Term Breaker Algorithm (TERM BREAKER)

The TERM BREAKER setting specifies the algorithm to use for breaking strings into terms.

SAP Sybase IQ GENERIC (the default) or NGRAM for storing terms.

Note: NGRAM term breakers store n-grams. An n-gram is a group of characters of length n where n is the value of MAXIMUM TERM LENGTH.

Regardless of the term breaker you specify, the database server records in the TEXT index the original positional information for terms when they are inserted into the TEXT index.
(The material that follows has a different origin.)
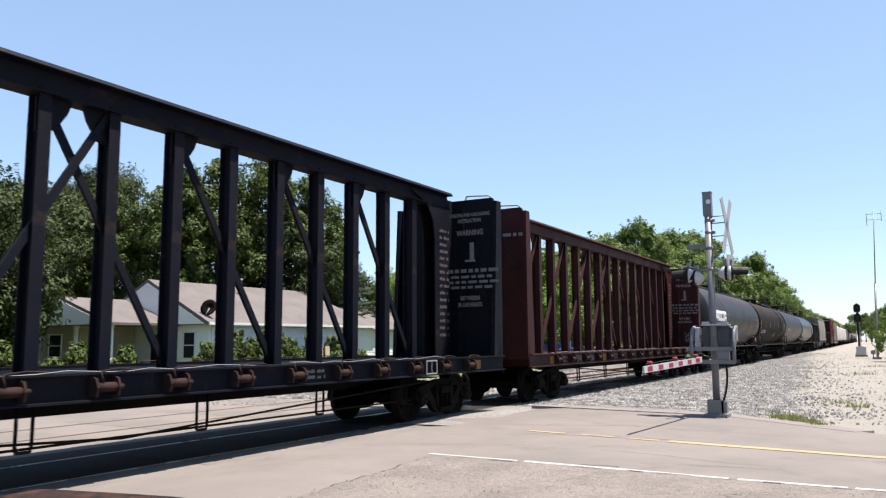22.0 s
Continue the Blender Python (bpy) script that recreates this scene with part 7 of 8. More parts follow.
def crossing_signal():
    sig = thing("crossing_signal", "grey crossing signal mast with lamps, crossbuck and lowered gate", "crossing signal", at=pose(-3.13, 15.86, 0))
    part("mast", one("mast", M_GREYPAINT, lambda bm: rod(bm, (0, 0, 0.3), (0.0, 0, 4.0), 0.068, 16)), sig)
    cap = part("mast_cap", one("mast_cap", M_GREYPAINT, lambda bm: (box(bm, (0.0, 0, 4.20), (0.165, 0.15, 0.46)), box(bm, (0.0, 0, 3.96), (0.14, 0.13, 0.06)), box(bm, (0, 0, 4.435), (0.18, 0.165, 0.02)))), sig)
    part("cap_plate", one("cap_plate", M_SIGNWHITE, lambda bm: rod(bm, (0.03, -0.076, 4.24), (0.03, -0.082, 4.24), 0.045, 14)), cap, "small white plate")
    part("base_casting", one("base_casting", M_GREYPAINT, lambda bm: (
        prism(bm, [(-0.22, -0.20), (0.22, -0.20), (0.22, 0.20), (-0.22, 0.20)], "Z", -0.05, 0.06),
        prism(bm, [(-0.15, -0.14), (0.15, -0.14), (0.15, 0.14), (-0.15, 0.14)], "Z", 0.06, 0.33),
        box(bm, (0.16, -0.08, 0.2), (0.1, 0.12, 0.22)))), sig)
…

In the case of n-grams, the positional information of the n-grams is stored, not the positional information for the original terms.

TERM BREAKER impact
To TEXT index To query terms
  • GENERIC TEXT index – when building a GENERIC TEXT index (the default), groups of alphanumeric characters appearing between non-alphanumeric characters are processed as terms by the database server. After the terms have been defined, terms that exceed the term length settings, and terms found in the stoplist, are counted but not inserted in the TEXT index.

    Performance on GENERIC TEXT indexes can be faster than NGRAM TEXT indexes. However, you cannot perform fuzzy searches on GENERIC TEXT indexes.

  • GENERIC TEXT index – when querying a GENERIC TEXT index, terms in the query string are processed in the same manner as if they were being indexed. Matching is performed by comparing query terms to terms in the TEXT index.
  • NGRAM TEXT index – when building an NGRAM TEXT index, the database server treats as a term any group of alphanumeric characters between non-alphanumeric characters. Once the terms are defined, the database server breaks the terms into n-grams. In doing so, terms shorter than n, and n-grams that are in the stoplist, are discarded.

    For example, for an NGRAM TEXT index with MAXIMUM TERM LENGTH 3, the string 'my red table' is represented in the TEXT index as these n-grams: red tab abl ble.

  • NGRAM TEXT index – when querying an NGRAM TEXT index, terms in the query string are processed in the same manner as if they were being indexed. Matching is performed by comparing n-grams from the query terms to n-grams from the indexed terms.